═════ INFORMATION SUPPLIED
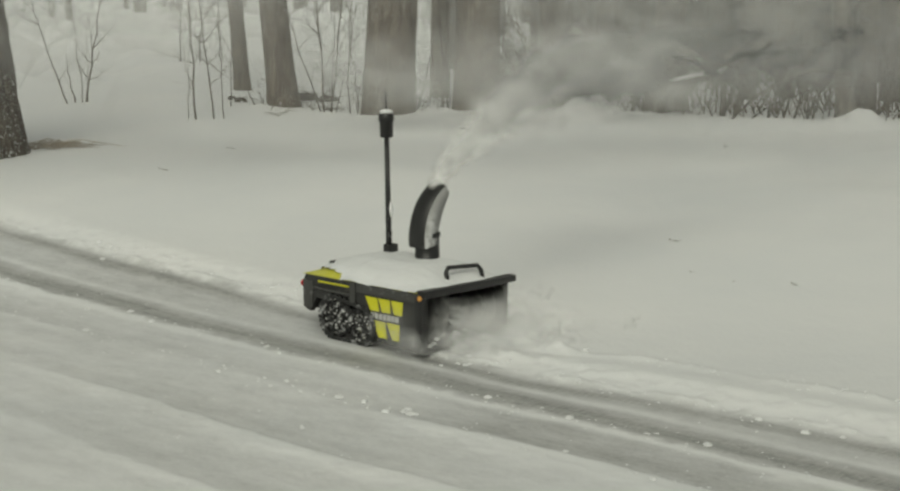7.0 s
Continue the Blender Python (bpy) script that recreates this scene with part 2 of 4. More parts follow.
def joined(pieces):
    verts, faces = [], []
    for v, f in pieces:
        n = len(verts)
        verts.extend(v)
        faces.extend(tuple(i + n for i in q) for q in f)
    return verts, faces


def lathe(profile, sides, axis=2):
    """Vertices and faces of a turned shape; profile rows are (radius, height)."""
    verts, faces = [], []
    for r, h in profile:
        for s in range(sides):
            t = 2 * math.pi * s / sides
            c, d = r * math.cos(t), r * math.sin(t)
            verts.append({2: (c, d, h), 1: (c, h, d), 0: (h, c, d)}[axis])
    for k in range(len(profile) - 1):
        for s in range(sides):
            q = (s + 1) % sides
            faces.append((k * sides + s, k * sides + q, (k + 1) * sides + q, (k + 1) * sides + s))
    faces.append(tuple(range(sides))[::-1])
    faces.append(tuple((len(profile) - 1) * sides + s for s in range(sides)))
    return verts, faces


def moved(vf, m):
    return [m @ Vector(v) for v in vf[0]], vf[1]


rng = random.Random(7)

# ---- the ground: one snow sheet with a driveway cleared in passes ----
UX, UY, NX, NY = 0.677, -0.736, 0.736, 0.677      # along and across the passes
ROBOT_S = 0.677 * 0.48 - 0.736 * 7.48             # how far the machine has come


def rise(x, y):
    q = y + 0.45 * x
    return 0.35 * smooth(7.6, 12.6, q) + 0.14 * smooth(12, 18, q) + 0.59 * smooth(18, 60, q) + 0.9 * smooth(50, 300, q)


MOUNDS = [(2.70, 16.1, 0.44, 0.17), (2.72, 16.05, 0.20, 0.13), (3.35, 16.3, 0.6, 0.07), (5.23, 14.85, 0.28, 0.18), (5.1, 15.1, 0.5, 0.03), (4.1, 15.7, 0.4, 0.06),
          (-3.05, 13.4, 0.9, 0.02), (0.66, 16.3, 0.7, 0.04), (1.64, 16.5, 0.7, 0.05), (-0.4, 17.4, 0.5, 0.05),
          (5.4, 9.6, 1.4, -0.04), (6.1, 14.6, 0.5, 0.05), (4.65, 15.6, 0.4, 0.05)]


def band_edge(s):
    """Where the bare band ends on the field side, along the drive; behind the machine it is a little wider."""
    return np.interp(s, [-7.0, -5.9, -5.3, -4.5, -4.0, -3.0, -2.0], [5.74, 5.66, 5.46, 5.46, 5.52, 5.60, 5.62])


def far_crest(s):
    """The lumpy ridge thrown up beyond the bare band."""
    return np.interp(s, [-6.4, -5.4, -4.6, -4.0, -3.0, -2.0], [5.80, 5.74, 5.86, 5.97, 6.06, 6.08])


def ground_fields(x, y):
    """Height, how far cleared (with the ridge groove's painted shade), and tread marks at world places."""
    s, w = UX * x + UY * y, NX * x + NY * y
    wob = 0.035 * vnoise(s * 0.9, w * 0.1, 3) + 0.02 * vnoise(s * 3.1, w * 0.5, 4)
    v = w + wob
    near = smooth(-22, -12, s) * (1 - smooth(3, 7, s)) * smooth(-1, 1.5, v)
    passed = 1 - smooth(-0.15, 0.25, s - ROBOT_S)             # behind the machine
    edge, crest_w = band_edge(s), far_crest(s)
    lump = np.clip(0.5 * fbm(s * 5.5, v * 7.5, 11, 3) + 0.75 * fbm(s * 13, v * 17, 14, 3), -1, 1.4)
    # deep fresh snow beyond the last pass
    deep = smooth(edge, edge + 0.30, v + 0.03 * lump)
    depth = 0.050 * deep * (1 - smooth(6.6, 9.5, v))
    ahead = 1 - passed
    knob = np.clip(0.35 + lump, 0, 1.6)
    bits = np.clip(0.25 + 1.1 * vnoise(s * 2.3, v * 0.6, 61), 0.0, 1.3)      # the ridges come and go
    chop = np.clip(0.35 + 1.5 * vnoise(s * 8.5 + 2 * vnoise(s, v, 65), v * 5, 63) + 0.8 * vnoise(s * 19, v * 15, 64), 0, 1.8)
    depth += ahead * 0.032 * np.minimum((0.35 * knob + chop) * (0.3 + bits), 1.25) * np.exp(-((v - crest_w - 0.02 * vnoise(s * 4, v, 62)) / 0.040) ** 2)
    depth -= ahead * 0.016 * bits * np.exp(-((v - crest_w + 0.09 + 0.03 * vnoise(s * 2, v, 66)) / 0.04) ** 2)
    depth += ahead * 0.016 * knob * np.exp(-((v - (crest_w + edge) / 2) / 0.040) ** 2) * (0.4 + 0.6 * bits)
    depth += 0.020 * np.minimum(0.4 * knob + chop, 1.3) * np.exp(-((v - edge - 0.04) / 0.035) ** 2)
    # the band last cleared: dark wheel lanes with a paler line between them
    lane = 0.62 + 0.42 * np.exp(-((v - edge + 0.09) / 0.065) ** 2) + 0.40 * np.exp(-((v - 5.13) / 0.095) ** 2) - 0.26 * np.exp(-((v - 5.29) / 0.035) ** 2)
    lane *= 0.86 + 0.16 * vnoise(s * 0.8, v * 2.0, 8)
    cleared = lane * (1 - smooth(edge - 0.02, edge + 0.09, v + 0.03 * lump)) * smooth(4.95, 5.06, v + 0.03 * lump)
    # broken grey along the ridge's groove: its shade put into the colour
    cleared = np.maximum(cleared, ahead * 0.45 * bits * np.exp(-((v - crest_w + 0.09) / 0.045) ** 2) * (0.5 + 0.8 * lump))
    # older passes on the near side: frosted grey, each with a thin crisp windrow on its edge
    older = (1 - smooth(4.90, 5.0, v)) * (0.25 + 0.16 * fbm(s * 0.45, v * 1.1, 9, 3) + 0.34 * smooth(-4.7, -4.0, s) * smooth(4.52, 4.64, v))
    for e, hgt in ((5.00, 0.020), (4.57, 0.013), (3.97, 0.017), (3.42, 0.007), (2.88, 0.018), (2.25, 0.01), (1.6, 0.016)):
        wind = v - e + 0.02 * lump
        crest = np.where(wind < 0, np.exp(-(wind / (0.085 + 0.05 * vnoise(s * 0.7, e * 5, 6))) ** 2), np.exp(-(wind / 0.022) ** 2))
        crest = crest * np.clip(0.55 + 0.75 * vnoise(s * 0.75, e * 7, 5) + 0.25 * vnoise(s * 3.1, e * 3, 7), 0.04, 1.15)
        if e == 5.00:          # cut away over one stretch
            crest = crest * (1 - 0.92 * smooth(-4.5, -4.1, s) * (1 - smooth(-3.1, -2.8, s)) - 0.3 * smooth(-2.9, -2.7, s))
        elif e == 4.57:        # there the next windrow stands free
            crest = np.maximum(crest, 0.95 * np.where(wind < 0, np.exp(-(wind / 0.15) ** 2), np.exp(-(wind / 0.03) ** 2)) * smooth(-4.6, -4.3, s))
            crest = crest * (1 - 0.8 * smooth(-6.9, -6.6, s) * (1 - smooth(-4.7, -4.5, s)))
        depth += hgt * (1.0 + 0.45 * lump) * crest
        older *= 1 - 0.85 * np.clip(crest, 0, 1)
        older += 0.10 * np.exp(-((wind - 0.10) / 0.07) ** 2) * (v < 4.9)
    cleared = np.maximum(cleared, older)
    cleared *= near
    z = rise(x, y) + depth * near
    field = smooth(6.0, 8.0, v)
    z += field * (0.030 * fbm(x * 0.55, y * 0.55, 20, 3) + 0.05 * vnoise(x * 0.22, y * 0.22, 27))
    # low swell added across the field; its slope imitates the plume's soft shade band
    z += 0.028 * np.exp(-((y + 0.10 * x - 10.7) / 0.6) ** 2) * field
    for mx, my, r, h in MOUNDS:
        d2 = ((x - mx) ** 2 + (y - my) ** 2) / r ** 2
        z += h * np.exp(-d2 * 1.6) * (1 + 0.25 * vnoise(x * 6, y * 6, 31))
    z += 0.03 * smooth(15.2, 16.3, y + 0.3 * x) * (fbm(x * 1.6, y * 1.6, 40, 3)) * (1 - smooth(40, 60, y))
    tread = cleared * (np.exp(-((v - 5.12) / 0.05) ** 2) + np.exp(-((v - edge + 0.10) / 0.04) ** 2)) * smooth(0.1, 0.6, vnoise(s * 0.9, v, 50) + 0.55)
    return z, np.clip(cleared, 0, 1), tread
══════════
## [EXERCISE OBJECTIVE]
Everything from the first line of the listing above through the line that contains "15.6, 0.4, 0.05)]" is to be restated word for word, minus the pictures.

## [THE RESULT]
7.0 s
Continue the Blender Python (bpy) script that recreates this scene with part 2 of 4. More parts follow.
def joined(pieces):
    verts, faces = [], []
    for v, f in pieces:
        n = len(verts)
        verts.extend(v)
        faces.extend(tuple(i + n for i in q) for q in f)
    return verts, faces


def lathe(profile, sides, axis=2):
    """Vertices and faces of a turned shape; profile rows are (radius, height)."""
    verts, faces = [], []
    for r, h in profile:
        for s in range(sides):
            t = 2 * math.pi * s / sides
            c, d = r * math.cos(t), r * math.sin(t)
            verts.append({2: (c, d, h), 1: (c, h, d), 0: (h, c, d)}[axis])
    for k in range(len(profile) - 1):
        for s in range(sides):
            q = (s + 1) % sides
            faces.append((k * sides + s, k * sides + q, (k + 1) * sides + q, (k + 1) * sides + s))
    faces.append(tuple(range(sides))[::-1])
    faces.append(tuple((len(profile) - 1) * sides + s for s in range(sides)))
    return verts, faces


def moved(vf, m):
    return [m @ Vector(v) for v in vf[0]], vf[1]


rng = random.Random(7)

# ---- the ground: one snow sheet with a driveway cleared in passes ----
UX, UY, NX, NY = 0.677, -0.736, 0.736, 0.677      # along and across the passes
ROBOT_S = 0.677 * 0.48 - 0.736 * 7.48             # how far the machine has come


def rise(x, y):
    q = y + 0.45 * x
    return 0.35 * smooth(7.6, 12.6, q) + 0.14 * smooth(12, 18, q) + 0.59 * smooth(18, 60, q) + 0.9 * smooth(50, 300, q)


MOUNDS = [(2.70, 16.1, 0.44, 0.17), (2.72, 16.05, 0.20, 0.13), (3.35, 16.3, 0.6, 0.07), (5.23, 14.85, 0.28, 0.18), (5.1, 15.1, 0.5, 0.03), (4.1, 15.7, 0.4, 0.06),
          (-3.05, 13.4, 0.9, 0.02), (0.66, 16.3, 0.7, 0.04), (1.64, 16.5, 0.7, 0.05), (-0.4, 17.4, 0.5, 0.05),
          (5.4, 9.6, 1.4, -0.04), (6.1, 14.6, 0.5, 0.05), (4.65, 15.6, 0.4, 0.05)]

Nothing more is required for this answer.